__AIM__: For each line below that includes the word "with", make a copy.
## start RECORDED DATA
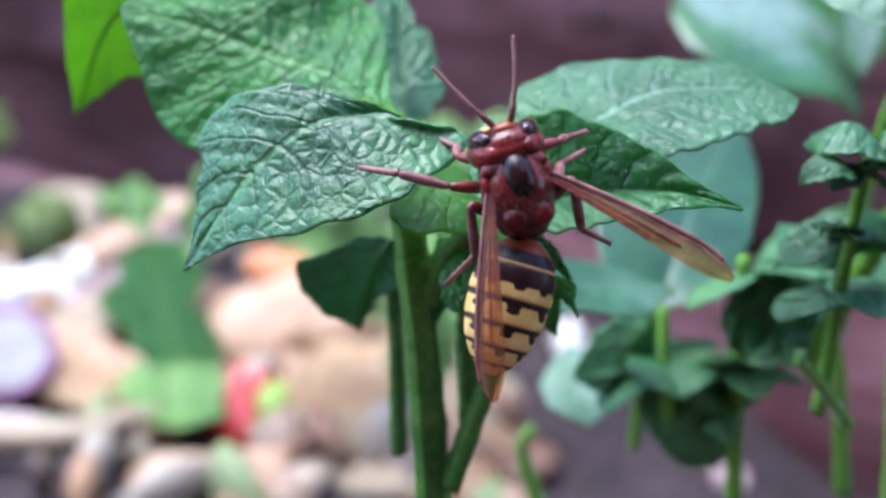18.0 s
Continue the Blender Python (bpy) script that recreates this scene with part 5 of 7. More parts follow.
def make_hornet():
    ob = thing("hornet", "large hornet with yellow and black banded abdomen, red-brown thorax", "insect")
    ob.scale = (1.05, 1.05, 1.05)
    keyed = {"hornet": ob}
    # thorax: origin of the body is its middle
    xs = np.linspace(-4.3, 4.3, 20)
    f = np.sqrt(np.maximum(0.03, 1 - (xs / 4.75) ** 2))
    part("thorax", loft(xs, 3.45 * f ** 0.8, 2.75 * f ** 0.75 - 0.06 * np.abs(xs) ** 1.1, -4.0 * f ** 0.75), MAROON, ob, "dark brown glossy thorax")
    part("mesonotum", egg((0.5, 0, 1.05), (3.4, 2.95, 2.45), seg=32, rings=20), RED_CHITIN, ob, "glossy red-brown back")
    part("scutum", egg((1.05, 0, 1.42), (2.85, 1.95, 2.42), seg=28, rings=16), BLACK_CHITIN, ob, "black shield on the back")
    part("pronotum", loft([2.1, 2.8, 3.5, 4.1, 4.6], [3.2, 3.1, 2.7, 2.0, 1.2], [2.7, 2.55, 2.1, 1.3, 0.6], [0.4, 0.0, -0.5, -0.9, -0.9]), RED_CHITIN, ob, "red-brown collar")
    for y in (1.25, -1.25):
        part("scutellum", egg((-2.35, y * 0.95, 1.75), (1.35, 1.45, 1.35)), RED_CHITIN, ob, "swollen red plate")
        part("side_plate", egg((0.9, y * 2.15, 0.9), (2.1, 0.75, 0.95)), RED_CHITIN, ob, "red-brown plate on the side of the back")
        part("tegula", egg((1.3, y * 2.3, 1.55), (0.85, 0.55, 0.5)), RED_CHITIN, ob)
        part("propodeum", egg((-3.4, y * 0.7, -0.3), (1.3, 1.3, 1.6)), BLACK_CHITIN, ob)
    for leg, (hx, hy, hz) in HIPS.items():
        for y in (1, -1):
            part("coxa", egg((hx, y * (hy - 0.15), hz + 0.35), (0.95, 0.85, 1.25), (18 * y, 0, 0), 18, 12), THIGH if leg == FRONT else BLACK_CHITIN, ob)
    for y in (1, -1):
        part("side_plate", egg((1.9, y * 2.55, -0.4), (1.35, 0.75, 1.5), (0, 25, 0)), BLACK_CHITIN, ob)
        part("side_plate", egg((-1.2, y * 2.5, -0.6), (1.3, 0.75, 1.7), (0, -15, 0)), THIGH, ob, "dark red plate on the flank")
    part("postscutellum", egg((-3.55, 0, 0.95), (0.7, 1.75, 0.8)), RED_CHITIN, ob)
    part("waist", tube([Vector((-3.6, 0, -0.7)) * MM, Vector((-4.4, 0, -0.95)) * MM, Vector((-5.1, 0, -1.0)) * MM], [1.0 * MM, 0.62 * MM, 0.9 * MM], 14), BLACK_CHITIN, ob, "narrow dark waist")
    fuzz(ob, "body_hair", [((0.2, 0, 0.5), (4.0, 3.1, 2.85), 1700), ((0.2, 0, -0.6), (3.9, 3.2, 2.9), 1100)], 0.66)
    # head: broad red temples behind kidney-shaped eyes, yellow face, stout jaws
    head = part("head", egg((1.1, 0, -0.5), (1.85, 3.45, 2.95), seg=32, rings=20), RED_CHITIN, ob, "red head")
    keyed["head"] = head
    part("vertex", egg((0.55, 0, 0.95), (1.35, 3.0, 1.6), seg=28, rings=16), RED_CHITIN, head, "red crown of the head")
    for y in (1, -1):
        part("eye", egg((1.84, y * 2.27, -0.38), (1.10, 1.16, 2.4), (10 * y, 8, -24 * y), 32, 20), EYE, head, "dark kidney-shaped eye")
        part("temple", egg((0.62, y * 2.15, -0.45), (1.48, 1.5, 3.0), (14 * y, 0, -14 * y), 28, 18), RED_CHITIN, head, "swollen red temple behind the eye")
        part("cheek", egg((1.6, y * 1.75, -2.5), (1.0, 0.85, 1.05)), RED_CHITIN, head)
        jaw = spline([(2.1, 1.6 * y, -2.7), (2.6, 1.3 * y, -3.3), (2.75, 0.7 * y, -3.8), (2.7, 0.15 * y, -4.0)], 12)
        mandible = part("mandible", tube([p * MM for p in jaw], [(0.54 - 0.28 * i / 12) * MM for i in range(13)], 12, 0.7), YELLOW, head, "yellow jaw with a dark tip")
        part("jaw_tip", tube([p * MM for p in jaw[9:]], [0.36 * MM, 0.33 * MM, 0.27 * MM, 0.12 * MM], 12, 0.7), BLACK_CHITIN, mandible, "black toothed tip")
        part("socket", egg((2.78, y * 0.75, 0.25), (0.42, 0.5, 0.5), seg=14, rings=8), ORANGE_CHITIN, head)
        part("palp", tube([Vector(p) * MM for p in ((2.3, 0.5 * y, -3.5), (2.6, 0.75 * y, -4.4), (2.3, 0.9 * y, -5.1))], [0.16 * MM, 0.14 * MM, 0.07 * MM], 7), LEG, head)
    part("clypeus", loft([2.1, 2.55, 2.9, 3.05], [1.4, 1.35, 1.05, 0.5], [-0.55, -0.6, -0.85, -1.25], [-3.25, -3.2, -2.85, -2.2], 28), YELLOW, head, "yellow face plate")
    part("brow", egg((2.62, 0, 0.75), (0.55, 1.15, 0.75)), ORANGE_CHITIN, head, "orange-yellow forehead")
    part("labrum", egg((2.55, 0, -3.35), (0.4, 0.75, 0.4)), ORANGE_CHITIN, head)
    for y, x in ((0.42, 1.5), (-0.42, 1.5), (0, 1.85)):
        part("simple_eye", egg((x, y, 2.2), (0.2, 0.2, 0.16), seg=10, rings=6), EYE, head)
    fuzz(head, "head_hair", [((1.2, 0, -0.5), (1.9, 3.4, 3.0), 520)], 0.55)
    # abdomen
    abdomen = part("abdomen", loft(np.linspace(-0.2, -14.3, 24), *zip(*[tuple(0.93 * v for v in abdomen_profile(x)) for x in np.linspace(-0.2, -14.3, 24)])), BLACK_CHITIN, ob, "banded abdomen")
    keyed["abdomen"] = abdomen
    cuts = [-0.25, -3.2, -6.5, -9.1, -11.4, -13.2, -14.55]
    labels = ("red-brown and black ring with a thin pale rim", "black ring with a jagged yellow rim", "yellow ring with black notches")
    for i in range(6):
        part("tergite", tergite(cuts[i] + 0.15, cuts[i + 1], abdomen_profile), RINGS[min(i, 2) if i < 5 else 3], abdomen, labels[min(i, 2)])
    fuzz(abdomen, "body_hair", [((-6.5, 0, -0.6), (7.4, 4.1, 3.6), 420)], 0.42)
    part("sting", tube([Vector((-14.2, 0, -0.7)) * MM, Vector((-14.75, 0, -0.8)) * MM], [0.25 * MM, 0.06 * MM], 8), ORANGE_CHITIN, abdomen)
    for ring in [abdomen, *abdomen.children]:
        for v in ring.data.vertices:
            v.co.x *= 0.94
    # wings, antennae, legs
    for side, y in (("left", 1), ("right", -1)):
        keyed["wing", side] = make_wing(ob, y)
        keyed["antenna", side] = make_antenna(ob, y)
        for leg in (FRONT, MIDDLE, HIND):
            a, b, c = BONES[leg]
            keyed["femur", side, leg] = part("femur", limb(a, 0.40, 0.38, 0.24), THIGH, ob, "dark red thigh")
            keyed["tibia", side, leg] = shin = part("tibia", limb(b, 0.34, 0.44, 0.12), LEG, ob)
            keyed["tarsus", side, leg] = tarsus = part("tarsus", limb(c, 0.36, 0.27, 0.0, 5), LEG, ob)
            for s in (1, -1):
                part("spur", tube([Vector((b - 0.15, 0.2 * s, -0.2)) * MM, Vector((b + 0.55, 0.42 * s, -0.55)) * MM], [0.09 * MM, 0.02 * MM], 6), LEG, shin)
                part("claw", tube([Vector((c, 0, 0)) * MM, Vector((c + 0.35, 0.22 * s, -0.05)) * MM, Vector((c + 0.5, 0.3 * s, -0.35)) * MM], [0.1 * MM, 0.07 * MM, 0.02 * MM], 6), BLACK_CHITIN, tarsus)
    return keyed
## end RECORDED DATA
__RESULT FOR THIS TASK__:
Continue the Blender Python (bpy) script that recreates this scene with part 5 of 7. More parts follow.
    ob = thing("hornet", "large hornet with yellow and black banded abdomen, red-brown thorax", "insect")
        mandible = part("mandible", tube([p * MM for p in jaw], [(0.54 - 0.28 * i / 12) * MM for i in range(13)], 12, 0.7), YELLOW, head, "yellow jaw with a dark tip")
    labels = ("red-brown and black ring with a thin pale rim", "black ring with a jagged yellow rim", "yellow ring with black notches")